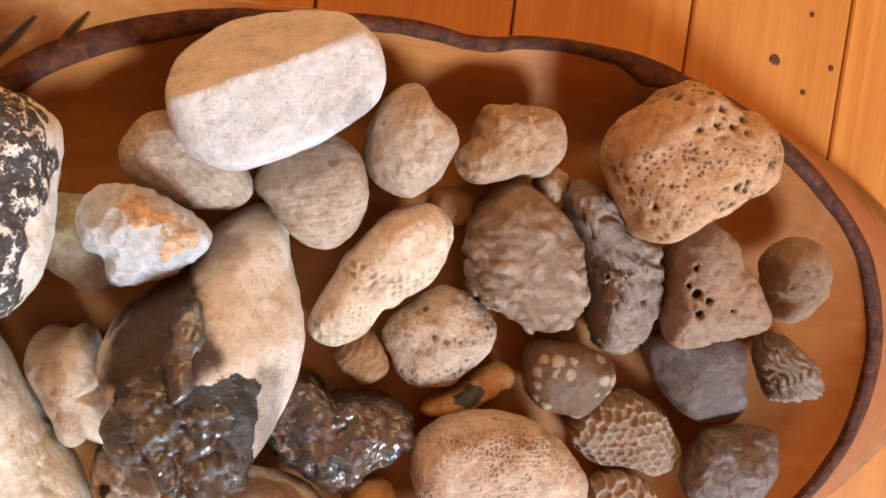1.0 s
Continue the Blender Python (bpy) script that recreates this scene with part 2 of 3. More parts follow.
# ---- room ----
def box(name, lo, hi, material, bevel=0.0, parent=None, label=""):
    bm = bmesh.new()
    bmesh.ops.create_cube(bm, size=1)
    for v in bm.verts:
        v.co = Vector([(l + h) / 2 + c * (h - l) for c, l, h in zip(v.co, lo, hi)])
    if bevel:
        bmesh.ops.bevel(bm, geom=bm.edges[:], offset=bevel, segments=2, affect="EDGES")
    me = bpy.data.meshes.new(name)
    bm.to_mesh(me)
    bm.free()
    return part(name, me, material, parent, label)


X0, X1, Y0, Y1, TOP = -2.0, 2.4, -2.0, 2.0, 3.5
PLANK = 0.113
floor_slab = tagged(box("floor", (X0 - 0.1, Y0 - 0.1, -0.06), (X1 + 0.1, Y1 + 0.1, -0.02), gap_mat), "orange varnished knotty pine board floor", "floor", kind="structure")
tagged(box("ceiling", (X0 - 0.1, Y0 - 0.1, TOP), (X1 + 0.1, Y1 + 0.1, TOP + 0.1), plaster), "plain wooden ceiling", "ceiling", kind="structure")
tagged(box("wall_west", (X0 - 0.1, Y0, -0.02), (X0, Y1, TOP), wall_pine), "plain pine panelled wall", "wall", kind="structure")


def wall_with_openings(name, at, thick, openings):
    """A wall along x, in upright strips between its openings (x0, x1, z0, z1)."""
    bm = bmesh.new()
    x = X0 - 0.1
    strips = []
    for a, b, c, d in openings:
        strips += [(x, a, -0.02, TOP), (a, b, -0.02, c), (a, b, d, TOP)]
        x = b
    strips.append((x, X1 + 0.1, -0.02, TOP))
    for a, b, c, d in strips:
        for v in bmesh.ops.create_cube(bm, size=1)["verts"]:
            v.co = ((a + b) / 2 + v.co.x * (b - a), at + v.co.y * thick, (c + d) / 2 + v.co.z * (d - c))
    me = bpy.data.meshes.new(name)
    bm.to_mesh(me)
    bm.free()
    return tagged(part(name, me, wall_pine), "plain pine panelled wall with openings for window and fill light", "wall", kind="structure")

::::

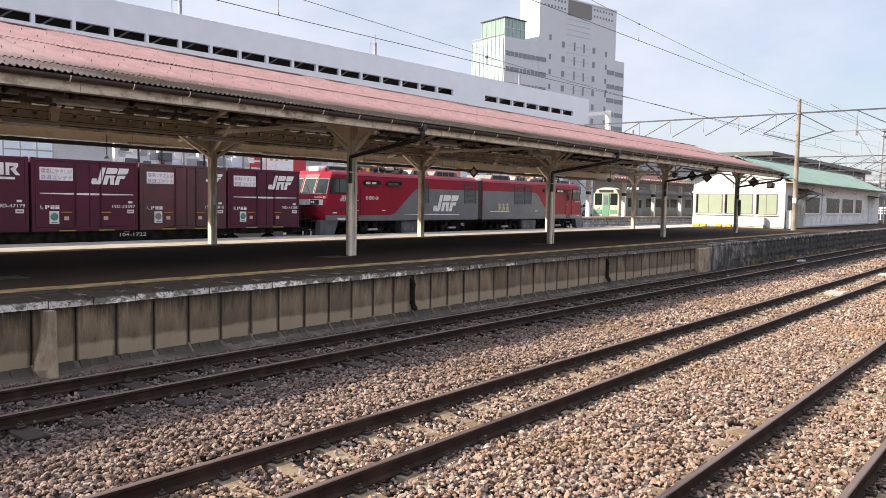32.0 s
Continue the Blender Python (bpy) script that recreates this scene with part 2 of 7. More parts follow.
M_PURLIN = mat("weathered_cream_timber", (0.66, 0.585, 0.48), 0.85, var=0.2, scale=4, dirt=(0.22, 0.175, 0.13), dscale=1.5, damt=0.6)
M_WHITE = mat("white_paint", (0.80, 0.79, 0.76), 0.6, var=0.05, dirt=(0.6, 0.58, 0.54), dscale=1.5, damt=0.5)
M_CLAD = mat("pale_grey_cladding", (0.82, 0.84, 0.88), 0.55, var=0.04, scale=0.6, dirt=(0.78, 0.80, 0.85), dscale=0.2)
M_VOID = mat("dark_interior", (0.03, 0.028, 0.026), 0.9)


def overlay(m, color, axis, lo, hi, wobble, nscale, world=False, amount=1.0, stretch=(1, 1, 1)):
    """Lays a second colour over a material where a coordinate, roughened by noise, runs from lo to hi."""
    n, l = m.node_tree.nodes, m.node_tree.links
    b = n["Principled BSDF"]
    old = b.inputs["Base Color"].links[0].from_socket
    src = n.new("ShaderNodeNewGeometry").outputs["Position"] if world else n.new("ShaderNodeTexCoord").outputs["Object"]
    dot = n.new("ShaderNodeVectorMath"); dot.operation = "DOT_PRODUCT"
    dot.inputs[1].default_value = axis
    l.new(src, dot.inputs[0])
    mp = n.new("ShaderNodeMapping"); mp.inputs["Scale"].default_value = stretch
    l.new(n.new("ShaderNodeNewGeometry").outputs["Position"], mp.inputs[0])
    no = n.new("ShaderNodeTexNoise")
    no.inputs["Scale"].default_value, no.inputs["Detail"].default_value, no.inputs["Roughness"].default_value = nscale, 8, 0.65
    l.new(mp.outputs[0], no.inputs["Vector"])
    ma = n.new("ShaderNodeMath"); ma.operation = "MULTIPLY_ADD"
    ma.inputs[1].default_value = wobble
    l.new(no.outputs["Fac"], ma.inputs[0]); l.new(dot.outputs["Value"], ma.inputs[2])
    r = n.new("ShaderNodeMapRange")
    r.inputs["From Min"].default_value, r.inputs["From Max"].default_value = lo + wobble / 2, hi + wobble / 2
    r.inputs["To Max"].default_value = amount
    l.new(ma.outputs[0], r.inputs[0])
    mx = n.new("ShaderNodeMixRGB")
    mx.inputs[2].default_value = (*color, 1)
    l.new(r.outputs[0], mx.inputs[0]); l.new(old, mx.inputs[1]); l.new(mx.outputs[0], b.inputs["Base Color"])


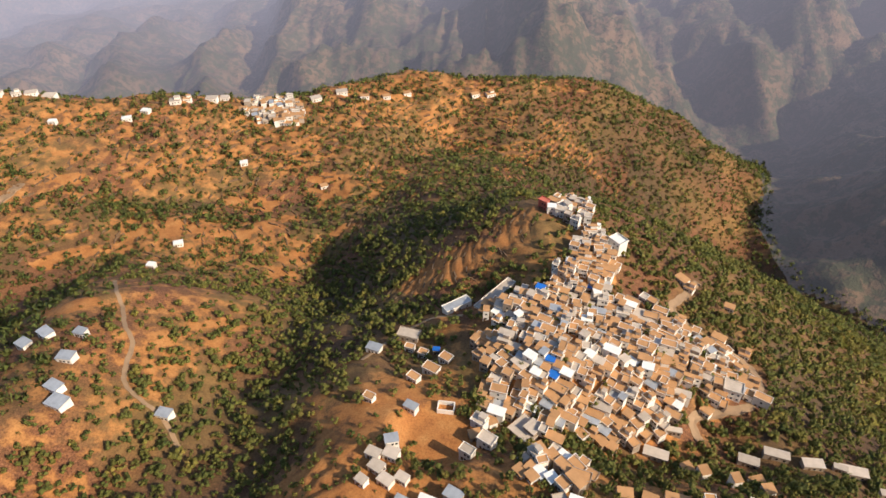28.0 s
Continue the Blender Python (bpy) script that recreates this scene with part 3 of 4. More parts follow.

::::

**WHAT TO DO:** Only the lines from the one containing "3. More parts follow." through the one containing "return part(name, me, material, parent, label)" are to be extracted, exactly as they appear, with both ends included.

**ANSWER FOR THIS EXERCISE:**
Continue the Blender Python (bpy) script that recreates this scene with part 2 of 3. More parts follow.
# ---- room ----
def box(name, lo, hi, material, bevel=0.0, parent=None, label=""):
    bm = bmesh.new()
    bmesh.ops.create_cube(bm, size=1)
    for v in bm.verts:
        v.co = Vector([(l + h) / 2 + c * (h - l) for c, l, h in zip(v.co, lo, hi)])
    if bevel:
        bmesh.ops.bevel(bm, geom=bm.edges[:], offset=bevel, segments=2, affect="EDGES")
    me = bpy.data.meshes.new(name)
    bm.to_mesh(me)
    bm.free()
    return part(name, me, material, parent, label)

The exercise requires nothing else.